Clinton and Trump’s differences in the media are quite sharp as we have all witnessed during these last few weeks. Both embody two different visions of politics and more broadly, America’s image. This resulted in tailored and antagonistic communication strategies for their campaigns. Nobody thought Donald Trump would be the last one standing, particularly the media. Still, this strategy turned out to be successful despite the onslaught of negative journalistic reports and polls.

What the media investments tell us

First, the financial aspect of both campaigns puts forward interesting points on how Hillary Clinton and Donald Trump utilised their budgets towards the media. One striking fact is the Democrat candidate collected the important budget of almost $500 million, while Trump’s donations represent half of this amount.

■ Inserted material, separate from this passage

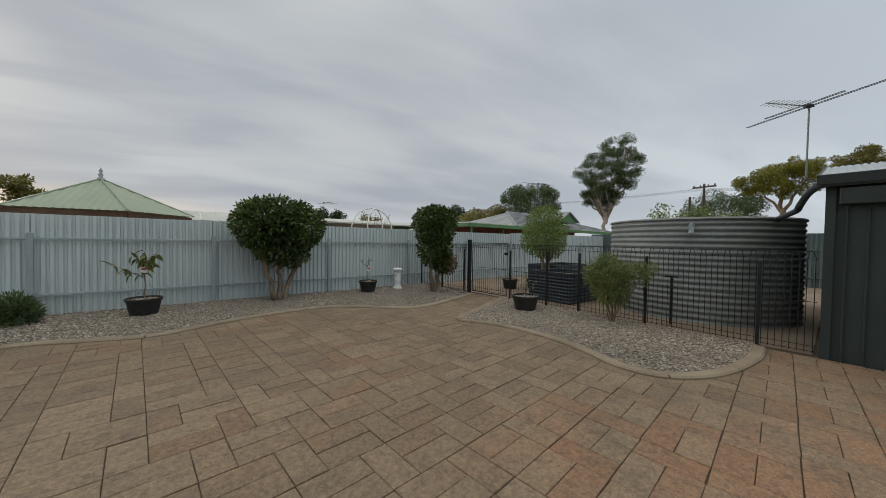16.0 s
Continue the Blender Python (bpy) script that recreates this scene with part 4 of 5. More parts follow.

Clinton’s strategy was centred on elite mobilisation as parismatch.com recently reported. On the other side, Trump failed to win the favour of wealthy conservative donators such as the Koch brothers or the casino mogul Sheldon Adelson, forcing his communication team to innovate with a new “cheap” approach.

A “low-tech campaign”

Since the internal Republican’s elections, Trump has made the strategic choice of utilising the social media and the “free” coverage as much as possible. “That is the reason why his rhetoric was often the one of provocation” Vincent Michelot explains. More importantly, as the Trump patriotic brand was already known by a vast majority of Americans, his strategy has been held on the assumption that “any publicity is good publicity”.

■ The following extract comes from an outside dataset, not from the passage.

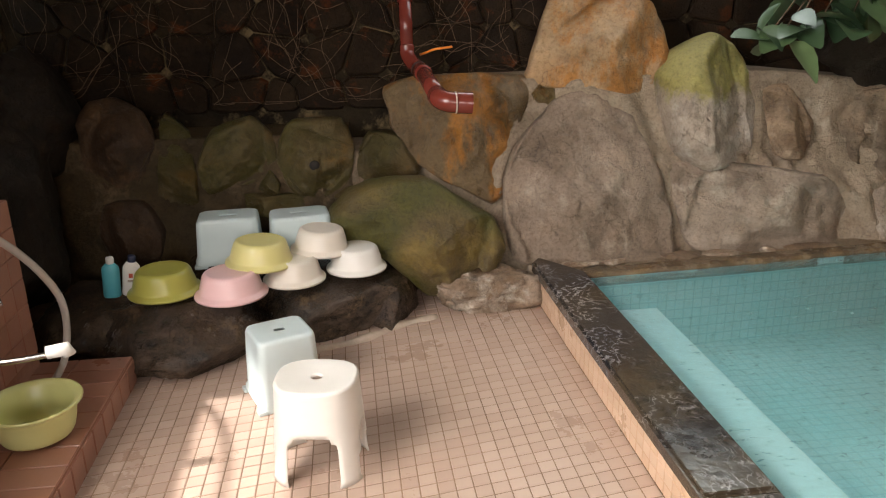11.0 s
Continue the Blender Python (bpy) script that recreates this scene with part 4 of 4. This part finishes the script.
def arch_stool(m):
    """A taller round-fronted stool with arched openings between four legs."""
    st = empty("bath_stool", m, "white plastic bath stool with arched legs on the tiles", "stool", "bath stools")
    h, n = 0.325, 48

    def outline(a, s):
        c, q = math.cos(a), math.sin(a)
        r = (abs(c) ** 2.6 + abs(q) ** 2.6) ** (-1 / 2.6)
        return (0.155 * s * c * r, (0.125 if q > 0 else 0.155) * s * q * r)

    shell = []
    for inset in (0.0, 0.006):
        bm_rows = []
        for j in range(15):
            f = j / 14
            z = (h - 0.028) * f
            s = 1.0 - 0.15 * f
            bm_rows.append([(*outline(math.tau * k / n, s - inset * 6), z) for k in range(n)])
        shell.append(bm_rows)
    bm = bmesh.new()
    vs = [[[bm.verts.new(p) for p in row] for row in rows] for rows in shell]

    def open_at(k, j):
        a = (k + 0.5) / n * 360
        f = (j + 0.5) / 14
        for mid, half in ((270, 33), (90, 33), (0, 27), (180, 27)):
            d = abs((a - mid + 180) % 360 - 180)
            if f < 0.6 and d < half * math.sqrt(max(0, 1 - (f / 0.62) ** 3.5)):
                return True
        return False

    for j in range(14):
        for k in range(n):
            k2 = (k + 1) % n
            if open_at(k, j):
                continue
            bm.faces.new((vs[0][j][k], vs[0][j][k2], vs[0][j + 1][k2], vs[0][j + 1][k]))
            bm.faces.new((vs[1][j][k2], vs[1][j][k], vs[1][j + 1][k], vs[1][j + 1][k2]))
            for kk, side in ((k - 1, k), (k + 1, k2)):
                if open_at(kk % n, j):
                    bm.faces.new((vs[0][j][side], vs[1][j][side], vs[1][j + 1][side], vs[0][j + 1][side]))
            if j == 0:
                bm.faces.new((vs[0][0][k], vs[1][0][k], vs[1][0][k2], vs[0][0][k2]))
            elif open_at(k, j - 1):
                bm.faces.new((vs[0][j][k], vs[1][j][k], vs[1][j][k2], vs[0][j][k2]))
    loose = [v for v in bm.verts if not v.link_faces]
    bmesh.ops.delete(bm, geom=loose, context="VERTS")
    bmesh.ops.smooth_vert(bm, verts=[v for v in bm.verts if 0.01 < v.co.z < h - 0.05], factor=0.4, use_axis_x=True, use_axis_y=True, use_axis_z=True)
    bmesh.ops.smooth_vert(bm, verts=[v for v in bm.verts if 0.01 < v.co.z < h - 0.05], factor=0.5, use_axis_x=True, use_axis_y=True, use_axis_z=True)
    bmesh.ops.recalc_face_normals(bm, faces=bm.faces)
    part("body", bm, WHITE_PLASTIC, st, "", True)
    bm = bmesh.new()
    rows = []
    for s, z in ((0.85, h - 0.029), (0.855, h - 0.012), (0.83, h - 0.003), (0.78, h), (0.5, h - 0.006)):
        rows.append([bm.verts.new((*outline(math.tau * k / n, s), z)) for k in range(n)])
    for rad, z in ((0.022, h - 0.009), (0.018, h - 0.014), (0.018, h - 0.02)):
        rows.append([bm.verts.new((rad * math.cos(math.tau * k / n), rad * math.sin(math.tau * k / n), z)) for k in range(n)])
    for r0, r1 in zip(rows, rows[1:]):
        for k in range(n):
            bm.faces.new((r0[k], r0[(k + 1) % n], r1[(k + 1) % n], r1[k]))
    bmesh.ops.recalc_face_normals(bm, faces=bm.faces)
    part("seat", bm, WHITE_PLASTIC, st, "", True).modifiers.new("normals", "WEIGHTED_NORMAL")
    return st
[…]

Another important point could be drawn on his choice of not micro-targeting voters and building gigantic databases as Clinton did. Instead, the Republican Party was focussed on organising impressive mass meetings.

The failure of pop culture

Conversely, Clinton’s communication team aimed at purchasing advertising space and controlling the candidate’s reputation in the media as much as possible. The same strategy was implemented for Obama’s elections with a PR success demonstrating a solid understanding of all the previous known techniques: political marketing, television speeches and debates, flyers, direct mail, newspapers, phone calls, canvass, etc. Wanting to benefit from the hype period triggered by Obama’s equality and tolerance image, Clinton’s team aimed at perpetuating Obama’s pop culture legacy through celebrity support and multiple appearances on famous TV shows.

The Clinton’s defeat at the last U.S. presidential election symbolises the failure of pop culture and the advent of a post-true society promoting emotional and impulsive reactions over objectivity in the public debate. Trump has enforced new rules in the political communication game albeit political communication should remain centred around salient values inspiring mutual aims and rallying communities.